Define the flash LED task

Next step is to create a task that waits for the button to be pressed and flash the LED until the button is released. The while True loop ensures that the coroutine keeps running until cancelled so that multiple presses of the same button can be handled.



In [2]:

    
import asyncio

@asyncio.coroutine
def flash_led(num):
    while True:
        yield from buttons[num].wait_for_value_async(1)
        while buttons[num].read():
            leds[num].toggle()
            yield from asyncio.sleep(0.1)
        leds[num].off()

Create the task

As there are four buttons we want to check, we create four tasks. The function asyncio.ensure_future is used to convert the coroutine to a task and schedule it in the event loop. The tasks are stored in an array so they can be referred to later when we want to cancel them.



In [3]:

    
tasks = [asyncio.ensure_future(flash_led(i)) for i in range(4)]

Monitoring the CPU Usage

One of the advantages of interrupt-based I/O is to minimised CPU usage while waiting for events. To see how CPU usages is impacted by the flashing LED tasks we create another task that prints out the current CPU utilisation every 3 seconds.



In [4]:

    
import psutil

@asyncio.coroutine
def print_cpu_usage():
    # Calculate the CPU utilisation by the amount of idle time
    # each CPU has had in three second intervals
    last_idle = [c.idle for c in psutil.cpu_times(percpu=True)]
    while True:
        yield from asyncio.sleep(3)
        next_idle = [c.idle for c in psutil.cpu_times(percpu=True)]
        usage = [(1-(c2-c1)/3) * 100 for c1,c2 in zip(last_idle, next_idle)]
        print("CPU Usage: {0:3.2f}%, {1:3.2f}%".format(*usage))
        last_idle = next_idle

tasks.append(asyncio.ensure_future(print_cpu_usage()))

Run the event loop

All of the blocking wait_for commands will run the event loop until the condition is met. All that is needed is to call the blocking wait_for_level method on the switch we are using as the termination condition.

While waiting for switch 0 to get high, users can press any push button on the board to flash the corresponding LED. While this loop is running, try opening a terminal and running top to see that python is consuming no CPU cycles while waiting for peripherals.

As this code runs until the switch 0 is high, make sure it is low before running the example.



In [5]:

    
if switches[0].read():
    print("Please set switch 0 low before running")
else:
    switches[0].wait_for_value(1)









    



CPU Usage: 2.33%, 2.67%
CPU Usage: 1.67%, 1.00%
CPU Usage: 0.33%, 0.33%
CPU Usage: 0.33%, 1.00%

Clean up

Even though the event loop has stopped running, the tasks are still active and will run again when the event loop is next used.

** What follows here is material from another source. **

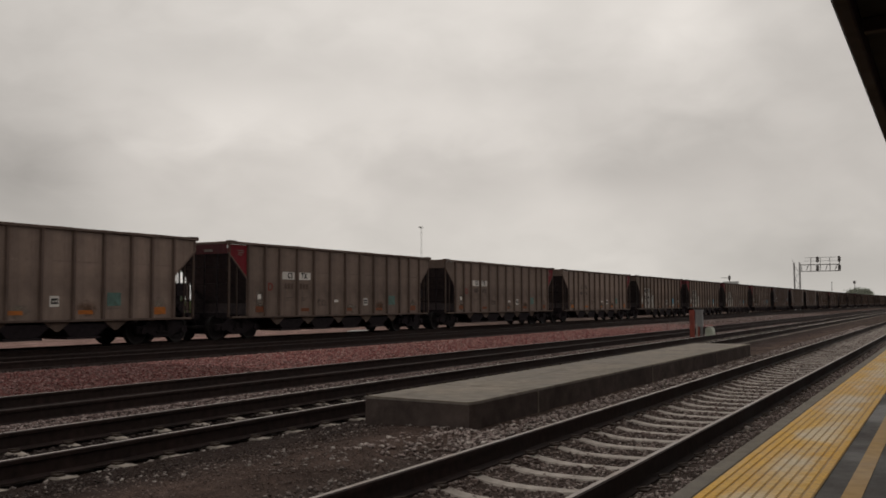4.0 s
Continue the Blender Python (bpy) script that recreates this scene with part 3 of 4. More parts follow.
def car_meshes():
    m = {}
    P = PAINT["taupe"]
    # side sheet with cut corners; its end edges stand back from the car's ends
    m["side"] = Form().prism([(-5.97, SILL), (5.97, SILL), (5.97, RIM - 0.098), (-5.97, RIM - 0.098)], 0, SIDE - 0.012, SIDE).mesh("side_sheet", P)
    m["side_c"] = Form().prism([(-6.45, SILL), (6.2, SILL), (6.2, RIM - 0.098), (-6.45, RIM - 0.098)], 0, SIDE - 0.012, SIDE).mesh("side_sheet", P)
    f = Form()
    # the side rims are knocked a little out of line by years of loading
    for s in (-1, 1):
        ring = [(SIDE - 0.04, -0.10), (SIDE + 0.065, -0.10), (SIDE + 0.085, -0.085), (SIDE + 0.085, -0.018), (SIDE + 0.065, 0.0), (SIDE - 0.04, 0.0), (SIDE - 0.06, -0.02), (SIDE - 0.06, -0.085)]
        cuts, verts, faces = 26, [], []
        for i in range(cuts + 1):
            y = -HALF + 2 * HALF * i / cuts
            dz = 0.022 * noise.noise((y * 0.45, s * 3.0, 1.0)) + 0.012 * noise.noise((y * 1.6, s * 3.0, 4.0))
            dx = 0.03 * noise.noise((y * 0.6, s * 5.0, 8.0))
            verts += [(s * (x + dx), y, RIM + z + (dz if z > -0.05 else dz * 0.3)) for x, z in ring]
        for i in range(cuts):
            for k in range(8):
                q = (i * 8 + k, i * 8 + (k + 1) % 8, (i + 1) * 8 + (k + 1) % 8, (i + 1) * 8 + k)
                faces.append(q[::-1] if s > 0 else q)
        faces += [tuple(range(8)), tuple(range(cuts * 8, cuts * 8 + 8))[::-1]] if s > 0 else [tuple(range(8))[::-1], tuple(range(cuts * 8, cuts * 8 + 8))]
        f.add(verts, faces)
    f.box(-SIDE + 0.062, SIDE - 0.062, -HALF, -HALF + 0.14, RIM - 0.10, RIM - 0.005, c=0.02)
    f.box(-SIDE + 0.062, SIDE - 0.062, HALF - 0.14, HALF, RIM - 0.10, RIM - 0.005, c=0.02)
    m["rim"] = f.mesh("top_rim", P)
    m["seam"] = Form().box(SIDE - 0.004, SIDE + 0.008, -6.2, 6.2, 2.60, 2.63).mesh("weld_seam", P)
    m["corner_cap"] = Form().box(-0.11, 0.11, -0.14, 0.22, -0.004, 0.026, c=0.01).mesh("corner_cap", P)
    f = Form()
    f.prism([(0, -0.055), (0.09, -0.035), (0.09, 0.035), (0, 0.055)], 2, SILL + 0.03, RIM - 0.102)
    m["rib"] = f.mesh("side_rib", P)
    f = Form()
    f.prism([(0, -0.09), (0.075, -0.06), (0.075, 0.06), (0, 0.09)], 2, SILL + 0.03, RIM - 0.102)
    m["rib_c"] = f.mesh("side_rib", P)
    f = Form().box(SIDE - 0.10, SIDE + 0.045, -HALF + 0.25, HALF - 0.25, SILL - 0.045, SILL + 0.03, c=0.012)
    m["sill"] = f.mesh("side_sill", P)
    # triangular gusset at the upper end of a side
    m["gusset"] = Form().prism([(0, 2.33), (0, RIM - 0.108), (-0.96, RIM - 0.108), (-0.96, 3.22)], 0, SIDE - 0.012, SIDE + 0.004).mesh("end_gusset", P)
    m["gusset_far"] = Form().prism([(0, 2.33), (0, RIM - 0.108), (-1.26, RIM - 0.108), (-1.26, 3.49)], 0, SIDE - 0.012, SIDE + 0.004).mesh("end_gusset", P)
    # added dark sheet: stands in for the shade inside the open ends
    m["liner"] = Form().box(-SIDE + 0.016, -SIDE + 0.024, -5.95, -4.3, 0.9, 2.6).mesh("inner_sheet", SLOPE)
    m["gusset_edge"] = Form().prism([(0, 2.27), (0, 2.34), (-0.96, 3.23), (-0.96, 3.16)], 0, SIDE - 0.03, SIDE + 0.022).mesh("gusset_edge", P)
    m["post"] = Form().box(-0.035, 0.035, -0.04, 0.04, SILL, RIM - 0.10, c=0.01).mesh("corner_post", P)
    m["strut"] = Form().box(-0.022, 0.022, -0.024, 0.024, SILL, 2.78, c=0.006).mesh("side_strut", P)
    m["endpost"] = Form().box(-0.025, 0.025, -0.025, 0.025, SILL, 3.2, c=0.006).mesh("end_post", P)
    m["endpanel"] = Form().box(-SIDE + 0.02, SIDE - 0.02, -0.02, 0.0, 3.18, RIM - 0.102).mesh("end_panel", P)
    m["side_band"] = Form().box(-0.006, 0.006, -HALF + 0.15, -6.22, RIM - 0.36, RIM - 0.104).mesh("end_side_band", P)
    # sloping floor from an end down to the first hopper
    m["slope"] = Form().prism([(-HALF + 0.03, 3.2), (-HALF + 0.03, 3.23), (-4.68, 0.75), (-4.68, 0.72)], 0, -SIDE + 0.02, SIDE - 0.02).mesh("slope_sheet", SLOPE)
    m["load"] = Form().prism([(-6.6, 3.1), (-6.2, 3.3), (0, 3.42), (6.2, 3.3), (6.6, 3.1), (3.4, 0.9), (-3.4, 0.9)], 0, -SIDE + 0.03, SIDE - 0.03).mesh("coal_load", COAL)
    # added dark plate: stands in for the shade under the sloping floor
    m["inner"] = Form().box(-SIDE + 0.02, SIDE - 0.02, -0.02, 0.0, 0.9, 1.36).mesh("inner_bulkhead", SLOPE)
    # hopper outlet: a tapered chute with a door below
    f = Form()
    for s in (-1, 1):
        v = [(s * 1.40, -0.95, SILL - 0.11), (s * 0.25, -0.95, SILL - 0.11), (s * 0.25, 0.95, SILL - 0.11), (s * 1.40, 0.95, SILL - 0.11),
             (s * 1.32, -0.48, 0.36), (s * 0.30, -0.48, 0.36), (s * 0.30, 0.48, 0.36), (s * 1.32, 0.48, 0.36)]
        fs = [(0, 1, 2, 3), (7, 6, 5, 4), (0, 4, 5, 1), (1, 5, 6, 2), (2, 6, 7, 3), (3, 7, 4, 0)]
        f.add(v, fs if s > 0 else [q[::-1] for q in fs])
        f.box(min(s * 1.35, s * 0.28), max(s * 1.35, s * 0.28), -0.62, 0.62, 0.28, 0.35)
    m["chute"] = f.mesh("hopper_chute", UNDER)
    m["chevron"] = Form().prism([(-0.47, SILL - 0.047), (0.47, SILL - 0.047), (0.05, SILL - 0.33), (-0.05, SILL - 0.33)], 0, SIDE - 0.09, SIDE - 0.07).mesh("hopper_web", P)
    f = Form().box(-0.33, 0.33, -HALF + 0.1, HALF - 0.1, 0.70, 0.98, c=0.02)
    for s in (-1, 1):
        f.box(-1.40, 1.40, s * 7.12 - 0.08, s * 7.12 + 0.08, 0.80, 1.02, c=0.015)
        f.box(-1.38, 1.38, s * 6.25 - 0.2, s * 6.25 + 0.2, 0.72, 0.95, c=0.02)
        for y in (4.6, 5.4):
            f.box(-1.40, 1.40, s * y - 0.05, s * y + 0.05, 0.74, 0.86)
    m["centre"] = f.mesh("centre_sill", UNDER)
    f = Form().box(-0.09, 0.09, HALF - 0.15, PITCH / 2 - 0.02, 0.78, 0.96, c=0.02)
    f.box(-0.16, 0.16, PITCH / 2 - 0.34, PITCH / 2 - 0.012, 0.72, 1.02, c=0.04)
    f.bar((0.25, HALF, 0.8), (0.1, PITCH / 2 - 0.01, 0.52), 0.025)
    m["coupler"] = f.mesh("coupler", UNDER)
    f = Form()
    for x in (-0.22, 0.22):
        f.bar((x, 0, SILL - 0.2), (x, 0, 3.3), 0.014, 5)
    for i in range(8):
        f.bar((-0.22, 0, 0.8 + i * 0.34), (0.22, 0, 0.8 + i * 0.34), 0.011, 5)
    m["ladder"] = f.mesh("ladder", UNDER)
    m["grab"] = Form().bar((-1.38, 0, 0), (1.38, 0, 0), 0.013, 5).mesh("grab_rail", UNDER)
    f = Form().box(-0.46, 0.46, -0.22, 0.22, 1.62, 2.04, c=0.03)
    f.box(-0.2, 0.25, -0.15, 0.15, 1.42, 1.62)
    f.bar((-0.5, 0, 1.2), (0.5, 0, 1.2), 0.16, 12)
    f.box(-0.3, -0.24, -0.2, 0.2, 0.95, 1.42)
    f.box(0.24, 0.3, -0.2, 0.2, 0.95, 1.42)
    f.bar((0.1, 0.1, 1.9), (0.1, -0.25, 2.5), 0.03, 6)
    m["brake"] = f.mesh("brake_gear", UNDER)
    f = Form()
    f.turned([(-0.02, 0.20), (-0.02, 0.24), (0.02, 0.24), (0.02, 0.20), (-0.02, 0.20)], 1, 16)
    for i in range(3):
        w = i * 1.047
        f.bar((-0.22 * math.cos(w), 0, -0.22 * math.sin(w)), (0.22 * math.cos(w), 0, 0.22 * math.sin(w)), 0.012, 5)
    m["handwheel"] = f.mesh("hand_brake_wheel", UNDER)
    # truck
    f = Form()
    ring = [(-1.12, 0.36), (-1.12, 0.58), (-0.72, 0.62), (-0.36, 0.82), (0.36, 0.82), (0.72, 0.62), (1.12, 0.58), (1.12, 0.36), (0.70, 0.40), (0.34, 0.24), (-0.34, 0.24), (-0.70, 0.40)]
    f.prism(ring, 0, -0.07, 0.07)
    f.box(0.05, 0.13, -0.30, 0.30, 0.36, 0.44, c=0.01)
    for s in (-1, 1):
        f.bar((0.02, s * 0.89, 0.457), (0.16, s * 0.89, 0.457), 0.11, 10)
        f.bar((0.10, s * 0.16, 0.42), (0.10, s * 0.16, 0.66), 0.07, 8)
    m["frame_r"] = f.mesh("side_frame", UNDER)
    g = Form()
    g.v, g.f, g.m = [(-x, y, z) for x, y, z in f.v], [q[::-1] for q in f.f], f.m
    m["frame_l"] = g.mesh("side_frame", UNDER)
    m["bolster"] = Form().box(-0.95, 0.95, -0.19, 0.19, 0.42, 0.72, c=0.03).box(-0.92, 0.92, -0.42, 0.42, 0.20, 0.40, c=0.02).mesh("bolster", UNDER)
    f = Form()
    R = 0.457
    for s in (-1, 1):
        a = s * 0.72
        prof = [(a - s * 0.05, 0.0), (a - s * 0.05, R - 0.10), (a - s * 0.055, R + 0.025), (a - s * 0.025, R + 0.025), (a - s * 0.02, R), (a + s * 0.085, R - 0.006),
                (a + s * 0.085, R - 0.06), (a + s * 0.045, R - 0.09), (a + s * 0.03, 0.16), (a + s * 0.075, 0.13), (a + s * 0.075, 0.0)]
        if s < 0:
            prof = prof[::-1]
        mi = [0, 0, 0, 0, 1, 1, 0, 0, 0, 0]
        f.turned(prof, 0, 28, mi if s > 0 else mi[::-1])
        # paint bands and bolts on the disc, so that it is seen to turn
        for i in range(4):
            w = i * 1.5708
            c, e = math.cos(w) * 0.24, math.sin(w) * 0.24
            f.bar((a + s * 0.03, c, e), (a + s * 0.05, c, e), 0.035, 6)
    f.bar((-0.95, 0, 0), (0.95, 0, 0), 0.08, 12)
    m["wheelset"] = f.mesh("wheelset", WHEEL, TREAD)
    return m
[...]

To avoid this, the tasks should be cancelled when they are no longer needed.



In [6]:

    
[t.cancel() for t in tasks]









    Out[6]:





[True, True, True, True, True]

Now if we re-run the event loop, nothing will happen when we press the buttons. The process will block until the switch is set back down to the low position.



In [7]:

    
switches[0].wait_for_value(0)